Okay so publishing the first blog post has to be a big milestone! I am feeling super positive despite is being 80mph wind outside and Storm Doris is not one bit happy!
Today I was due to visit Manchester Central Library and track down some local newspapers about an individual I am researching named Harry Stokes, who was an early gender passing individual from 1838. Harry was named as a ‘master bricklayer’ in the Manchester Guardian when his wife first exposed his biological identity after he did not give her the housekeeping for the week. Harry had a strong presence around his community and resided in a number of abodes including 13 Potter Street, 22 Camp Street and 5 Quay Street to name a few.
However, after snapping my umbrella and nearly suffocating with the plastic smothering my face, I visited Liverpool Central Library instead and postponed my Manchester trip! Nonetheless, any day at the library is a productive one, for instance, I finally tackled the MicroFische machine on my own – and was successful. I located Harry Stokes on the 1841 Census under the name of Henry Stoakes and then tried to locate him later with a variation on his name. The difficulty in locating gender passing individuals is that they alter their names to protect their identity and it can be difficult then tracing them through the records available.

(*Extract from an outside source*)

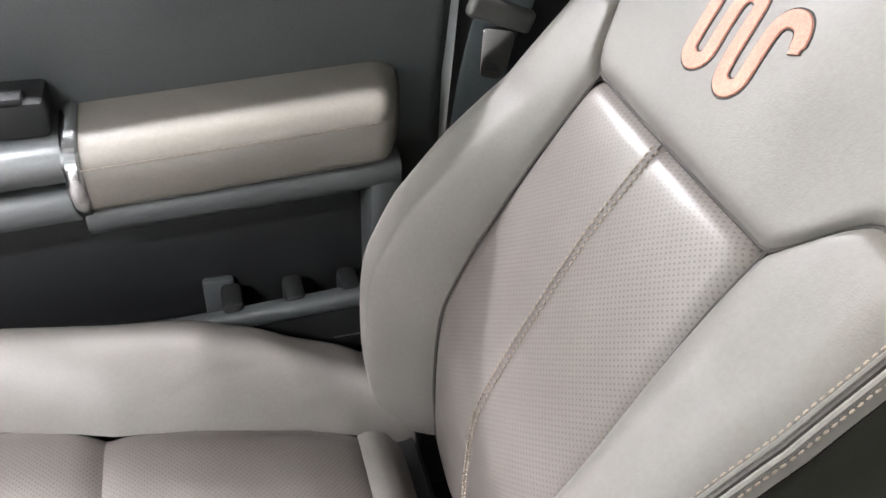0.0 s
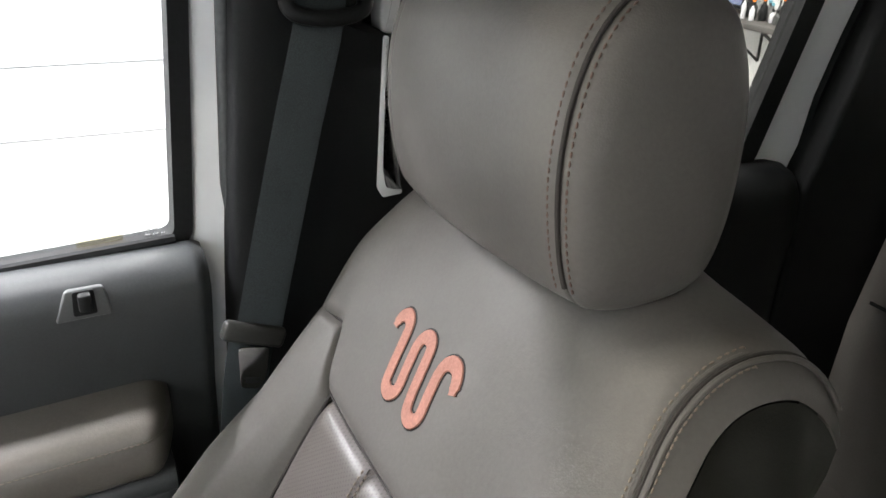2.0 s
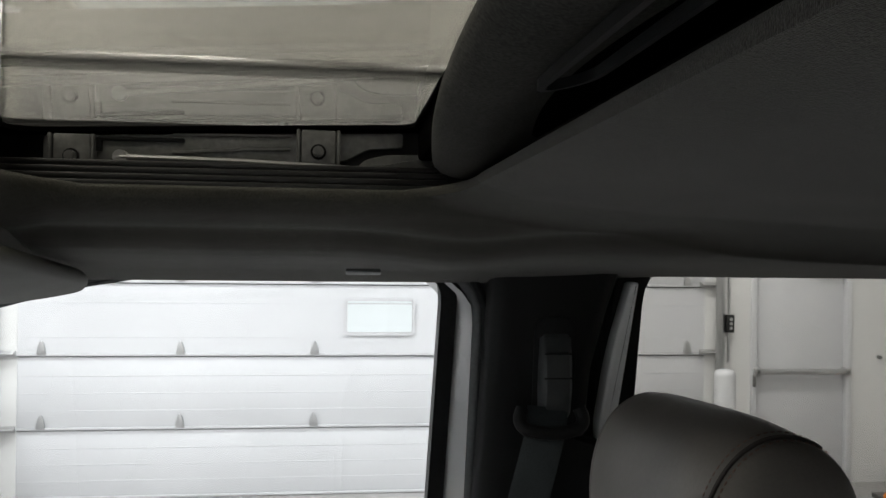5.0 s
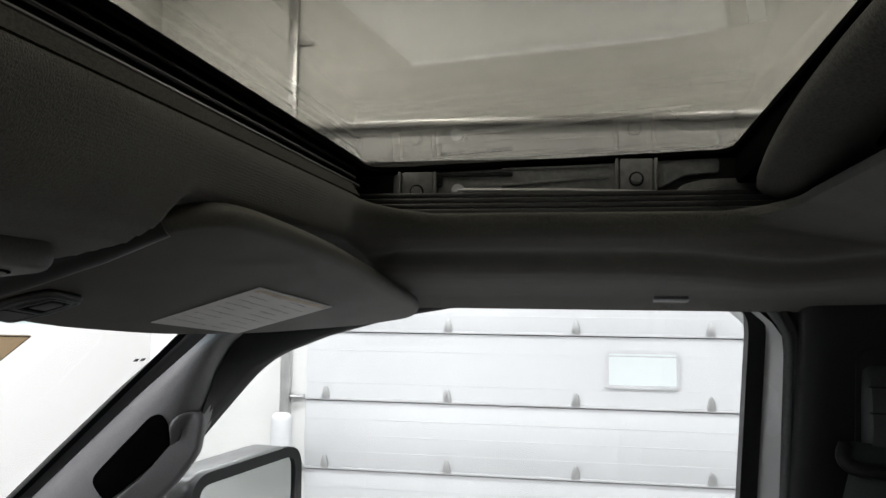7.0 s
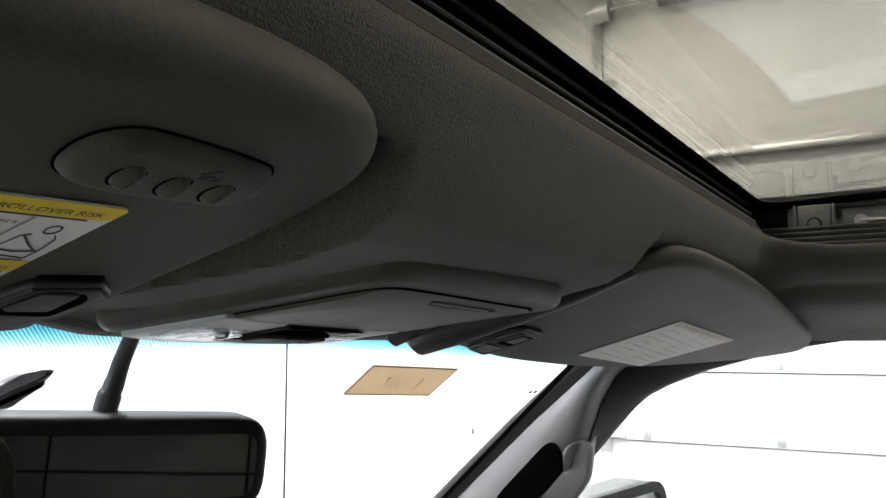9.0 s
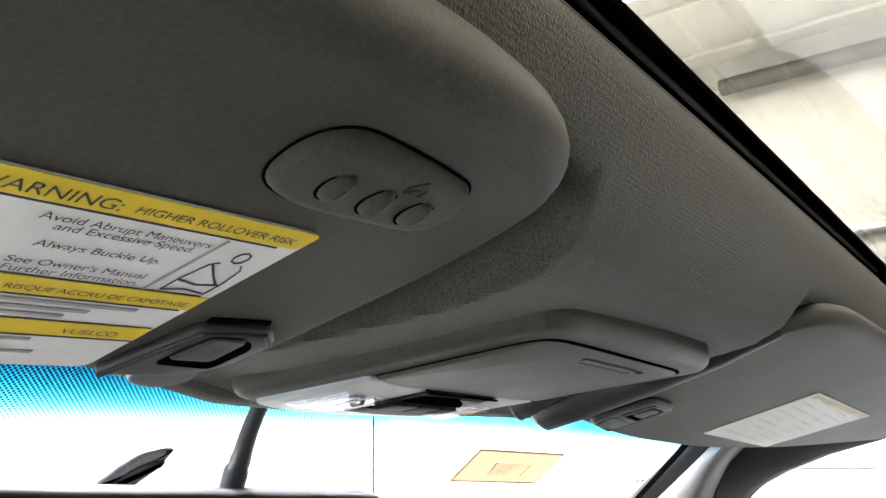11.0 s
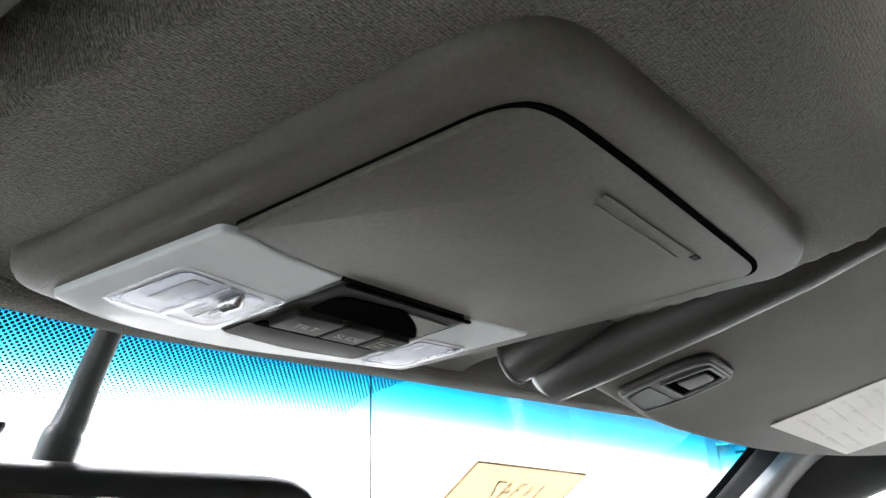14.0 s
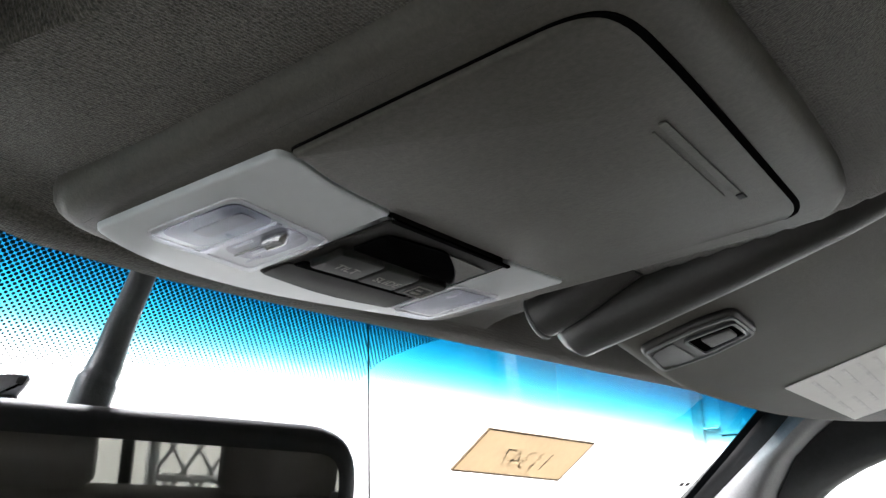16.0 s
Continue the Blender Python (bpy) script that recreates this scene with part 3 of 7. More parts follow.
for bx, nm in ((-2.50, ""), (3.41, "")):
    bol = thing("bollard", (bx, 6.5, GROUND), "white plastic covered steel bollard beside the door", "bollard", "door bollards")
    part("sleeve", loft([[(bx + r * math.cos(a), 6.5 + r * math.sin(a), z) for a in [2 * math.pi * i / 24 for i in range(24)]] for r, z in ((0.09, GROUND), (0.09, 0.80), (0.085, 0.83), (0.06, 0.853), (0.02, 0.86))]), WHITEDOOR, bol)
    part("foot_ring", tube([(bx + 0.1 * math.cos(2 * math.pi * i / 20), 6.5 + 0.1 * math.sin(2 * math.pi * i / 20), GROUND + 0.012) for i in range(20)], 0.012, 8, closed=True), BASEDARK, bol)

# ---- exit door with its push bar, and the switch beside it
ex = thing("door_2", ((PX0 + PX1) / 2, DOORWALL, GROUND), "closed white steel exit door with a push bar", "door", kind="structure")
part("leaf", box(((PX0 + PX1) / 2, DOORWALL + 0.06, (PZ1 + GROUND) / 2), (PX1 - PX0 - 0.1, 0.05, PZ1 - GROUND - 0.06), 0.004), WHITEDOOR, ex)
part("frame", join(box((PX0 + 0.025, DOORWALL + 0.02, (PZ1 + GROUND) / 2), (0.05, 0.08, PZ1 - GROUND), 0.004), box((PX1 - 0.025, DOORWALL + 0.02, (PZ1 + GROUND) / 2), (0.05, 0.08, PZ1 - GROUND), 0.004), box(((PX0 + PX1) / 2, DOORWALL + 0.02, PZ1 - 0.025), (PX1 - PX0, 0.08, 0.05), 0.004)), WHITEDOOR, ex)
pb = part("push_bar", join(box((4.37, DOORWALL - 0.03, 0.77), (0.92, 0.05, 0.05), 0.012), box((3.93, DOORWALL - 0.01, 0.77), (0.07, 0.09, 0.085), 0.012), box((4.81, DOORWALL - 0.01, 0.77), (0.06, 0.09, 0.07), 0.012)), STEEL, ex, "grey metal push bar")
part("latch_tongue", box((3.905, DOORWALL - 0.02, 0.69), (0.025, 0.05, 0.11), 0.008), GREYMETAL, pb)
part("closer", box((4.62, DOORWALL - 0.03, 1.74), (0.28, 0.06, 0.06), 0.01), GREYMETAL, ex, "grey door closer")
sw = thing("switch_box", (3.66, DOORWALL, 1.21), "dark push-button switch box on a grey conduit", "switch")
part("box", box((3.66, DOORWALL - 0.03, 1.21), (0.075, 0.06, 0.16), 0.008), BLACKMETAL, sw)
part("conduit", tube([(3.66, DOORWALL - 0.02, 1.29), (3.66, DOORWALL - 0.02, 5.1)], 0.012, 8), STEEL, sw)
part("button", join(*[tube([(3.66, DOORWALL - 0.06, z), (3.66, DOORWALL - 0.072, z)], 0.014, 10) for z in (1.17, 1.21, 1.25)]), STEEL, sw)
part("lower_conduit", tube([(3.66, DOORWALL - 0.02, 1.13), (3.66, DOORWALL - 0.02, 0.86)], 0.012, 8), STEEL, sw)
# Small round knob on the wall beside the exit door.
solo("wall_knob", tube([(5.14, DOORWALL, 0.90), (5.14, DOORWALL - 0.03, 0.90)], 0.018, 12), GREYMETAL, "small grey round knob on the white wall", "button")
so = thing("wall_outlet", (X0, 3.73, 1.07), "small grey and white outlet box on the wall", "outlet")
part("cover", box((X0 + 0.02, 3.73, 1.07), (0.04, 0.08, 0.12), 0.008), WHITEDOOR, so)
part("socket", box((X0 + 0.042, 3.745, 1.07), (0.006, 0.035, 0.05), 0.003), GREYMETAL, so)
so2 = thing("wall_outlet", (X0, 6.82, 0.93), "small grey and white outlet box on the wall", "outlet")
part("cover", box((X0 + 0.02, 6.82, 0.93), (0.04, 0.08, 0.12), 0.008), WHITEDOOR, so2)
part("socket", box((X0 + 0.042, 6.835, 0.93), (0.006, 0.035, 0.05), 0.003), GREYMETAL, so2)
solo("wall_vent", box((X0 + 0.03, 5.6, 4.55), (0.06, 0.6, 0.5), 0.01), STEEL, "grey metal grille high on the wall", "vent")

# ---- shelf and its clutter on the rear wall
SX = X1
sh = thing("wall_shelf", (SX, 5.2, 0.80), "dark board shelf on folding black brackets", "shelf")
part("board", box((SX - 0.25, 4.93, 0.845), (0.5, 1.6, 0.04), 0.006), WOODSHELF, sh)
for y in (5.56, 5.13, 4.70, 4.28):
    part("bracket", join(tube([(SX - 0.012, y, 0.82), (SX - 0.012, y, 0.52)], 0.012, 6), tube([(SX - 0.45, y, 0.815), (SX - 0.012, y, 0.52)], 0.011, 6), tube([(SX - 0.46, y, 0.817), (SX - 0.012, y, 0.817)], 0.011, 6)), BLACKMETAL, sh)
lp = thing("laptop", (SX - 0.3, 5.0, 0.865), "open black laptop with a lit blue-grey screen", "laptop")
part("base", box((SX - 0.36, 5.0, 0.879), (0.24, 0.40, 0.026), 0.008), TRIM, lp)
tilt = Matrix.Translation((SX - 0.24, 5.0, 0.895)) @ Matrix.Rotation(radians(12), 4, "Y")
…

I have been threatening to create a site like this for so long now and was always unsure on how to do it, however, I summoned up the courage today and ta dah here I am! I have a number of LGBT+ History Events coming up in the next week including lecture with Harvey Milk next week and the opening of the Schools Out History Conference next weekend.
Lots to look forward to and digest, right now I am reading a fabulous article Caroline Derry’s “Female Husbands’, Community and Courts in the Eighteenth Century’, The Journal of Legal History, (2017), pp. 54-79. It’s a great read that is engages in the legalities, punishment and prosecution of female husbands in the eighteenth century – which is dramatically different to the nineteenth century.